To assure that an apples-to-apples comparison is being made, the bankruptcy judges would have to look at not only the fair value of Tronox’s liabilities but also the fair value (rather than the book value) of its assets. One quick way to scratch out a fair-value asset calculation is to look at the IPO proceeds, considered by most valuation experts as an observable market price.
In the IPO, investors valued the company’s total equity at $566 million, about 15% higher than its reported equity of $490 million. So assuming investors accepted the $1.27 billion book value of the company’s liabilities as a reasonable proxy for their fair value, they considered the fair value of the total assets to be at least $1.76 billion, or at most 15% more than that — meaning that Tronox was carrying more liabilities than assets.
Still, agreeing on which fair-value calculation to use is a complicated matter. And trying to figure out which models and methods a bankruptcy judge will deem useful is even tougher. For instance, John LaLiberte, a partner with the law firm Sherin & Lodgen, says bankruptcy judges will also consider “a probability analysis” related to contingent liabilities to figure out what percentage of the estimated losses the company will likely book in the future.

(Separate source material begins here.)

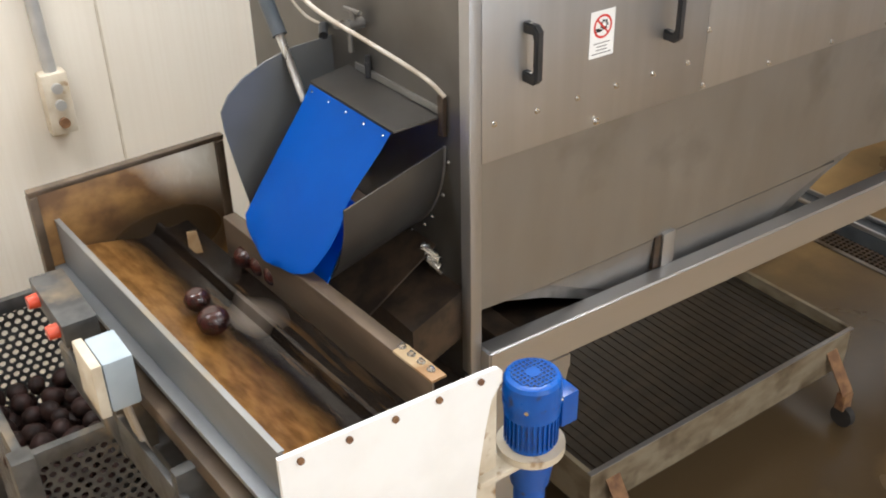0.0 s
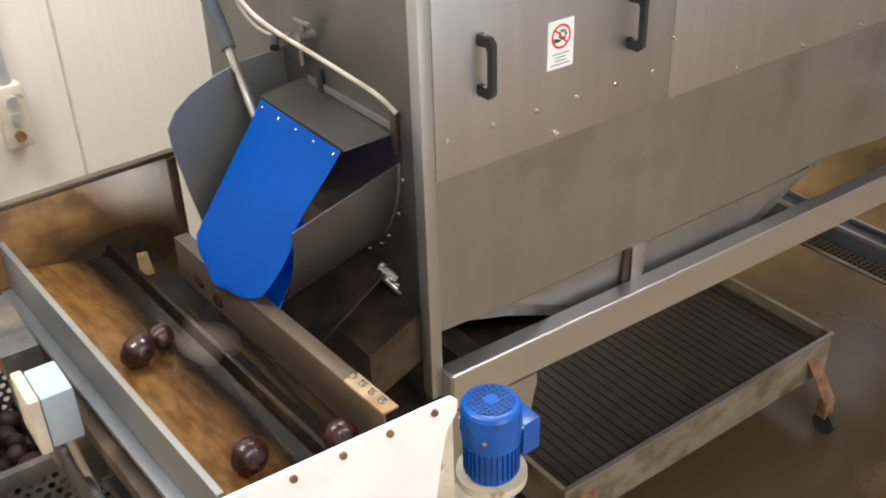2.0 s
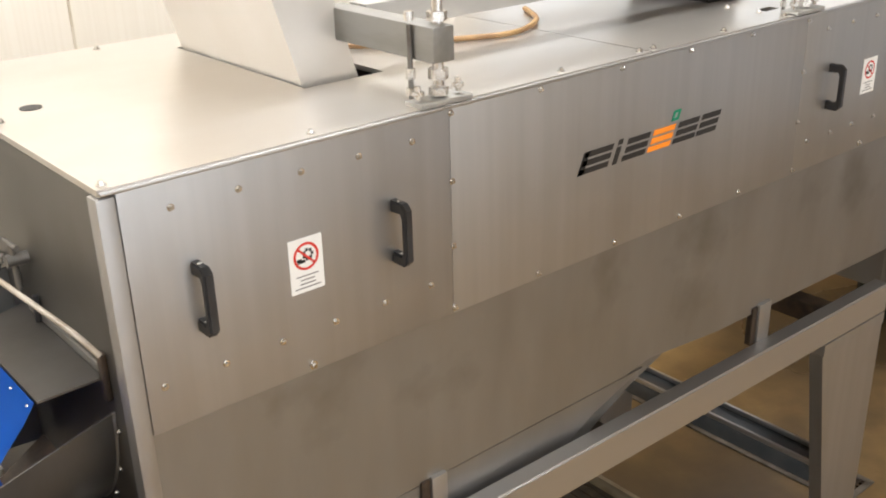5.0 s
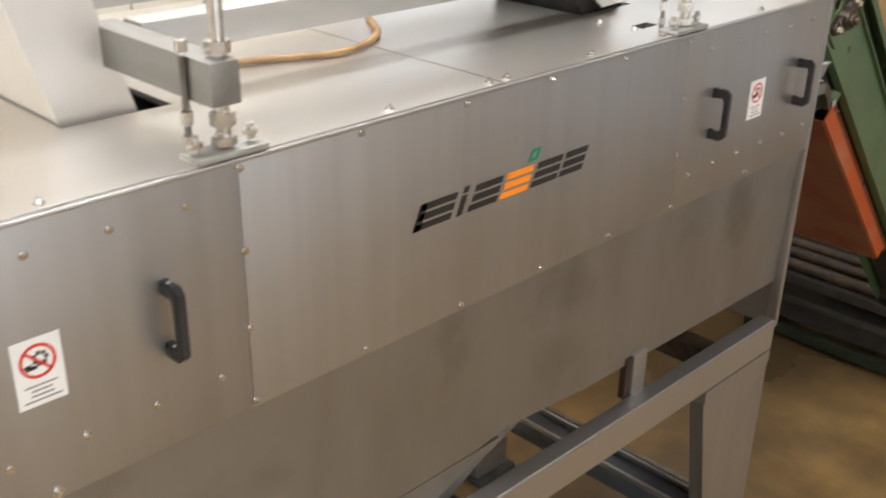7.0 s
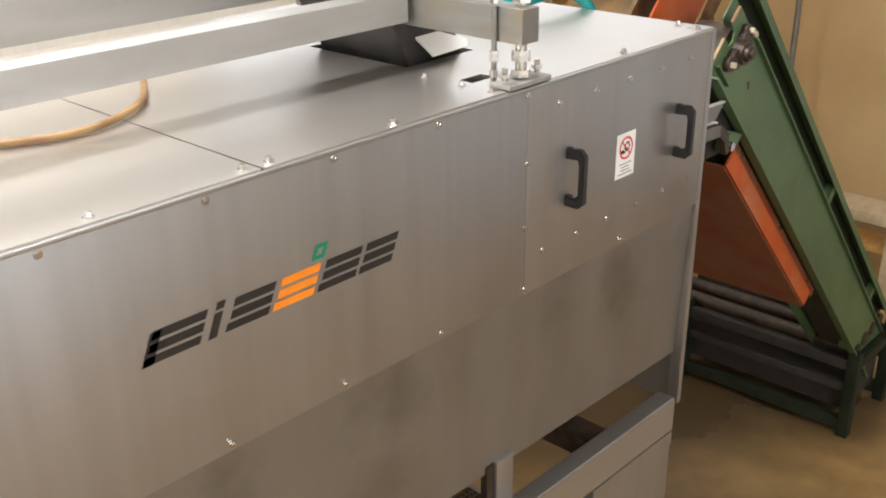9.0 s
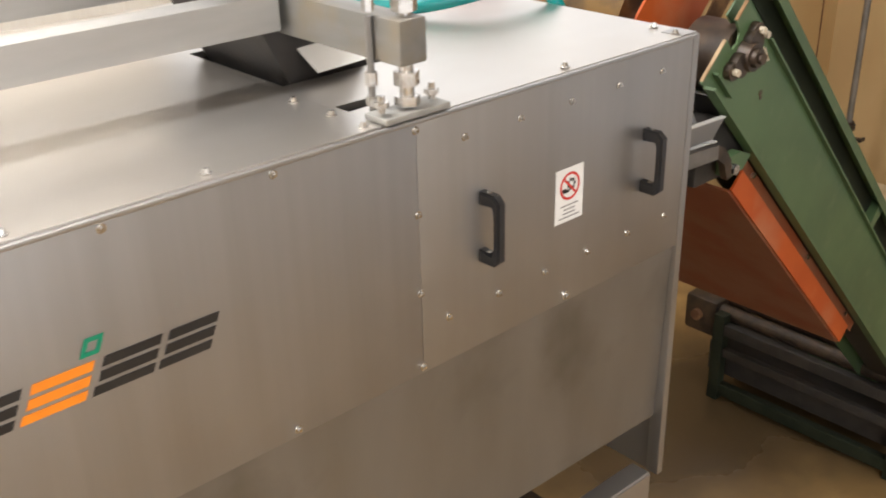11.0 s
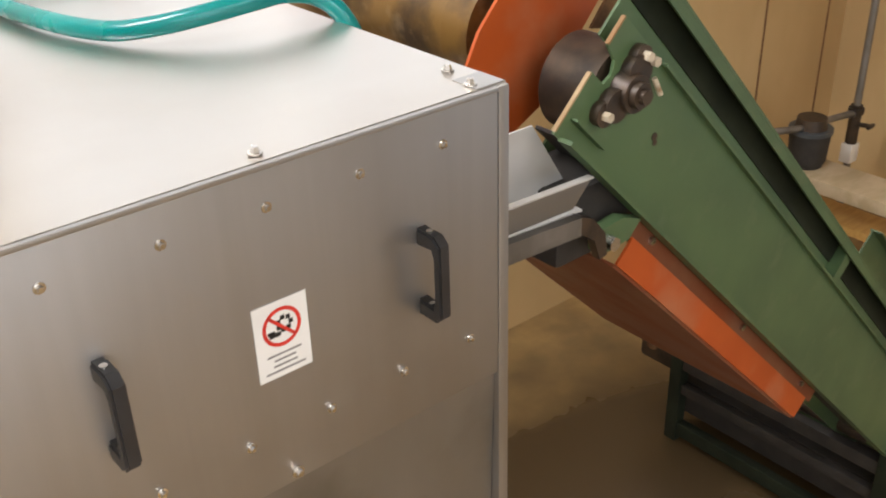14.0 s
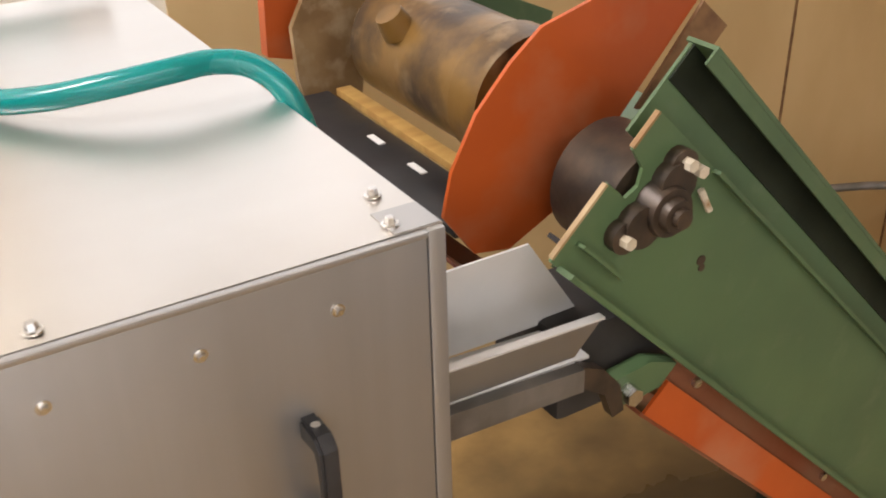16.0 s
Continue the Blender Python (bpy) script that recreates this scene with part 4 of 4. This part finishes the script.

Complicating matters further is the fact that the concept of fair value has been vilified over the past year by bankers and their lobbyists who hate the idea that accounting rule-makers were requiring mark-to-market measures of financial liabilities during a credit crisis. On the other hand, critics with more conservative views said fair-value accounting didn’t go far enough to rein in abuse because it was open to a significant amount of management discretion. To be sure, the accounting rule known as FAS 5 allows a healthy dose of discretion with regard to booking contingent liabilities.
The controversy surrounding the fair-value calculation is just one more stumbling block in an already complicated family feud that the judges will have to sort out without the help of accounting rules. “GAAP is a method to keep score, but it doesn’t necessarily have anything to do with valuation,” says Manning.